Table 5. The variances with different attack angle.

Angle	Lateral Response	Vertical Response
−5°	0.88068	0.04711
−3°	0.88068	0.04685
0°	0.82631	0.04434
+3°	0.70252	0.04086
+5°	0.58219	0.03939

and Figure 8. For lateral variance, the slopes decrease when the angle changes from

−5° to +5°. However, there is a little difference for the vertical responses, for which the slope from −5° to −3° is bigger than that of −3° to 0°. If the attack angle is +5°, the variance of the buffeting response reaches the maximum value. Therefore, the random buffeting vibration is significantly sensitive to the varying attack angle. For this case, a positive angle makes the structure appear to be in the most dangerous state.

6. Conclusions

The SPEM-SGI is adopted to investigate the buffeting vibration of a bridge deck with several uncertainties of structure and wind loads in this paper. The stochastic responses of the deck obtained from the suggested method are in great agreement with those calculated by the MCS. The remarkable conclusions are summarized as below:

(1)

The comparison between SPEM-RSM and MSC is significantly satisfactory. The efficiency of SPEM-RSM increases as much as 34.01 times.

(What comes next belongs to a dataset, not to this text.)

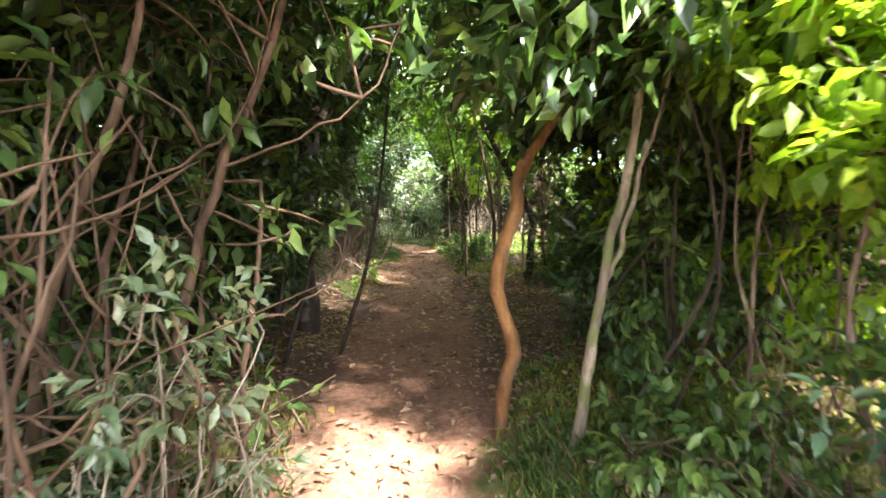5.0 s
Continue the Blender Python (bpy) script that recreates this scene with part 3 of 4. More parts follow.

The errors between two methods of buffeting analysis responses in the verification are less than 1%.

(2)

The combined effect of the uncertainties of structural parameters and wind speed cause the slight asymmetrical distribution of the random vibration of the uncertain structure.

(3)

The response is more sensitive to the effect of uncertain wind speed than structural uncertainties. The effect of uncertain wind speed increases with the wind speed, but the effect of structural uncertainties has no disciplinary rule with different wind speed.

(4)

The random buffeting vibration is significantly sensitive to the varying attack angle. For this case, a positive angle makes the structure appear to be in the most dangerous state.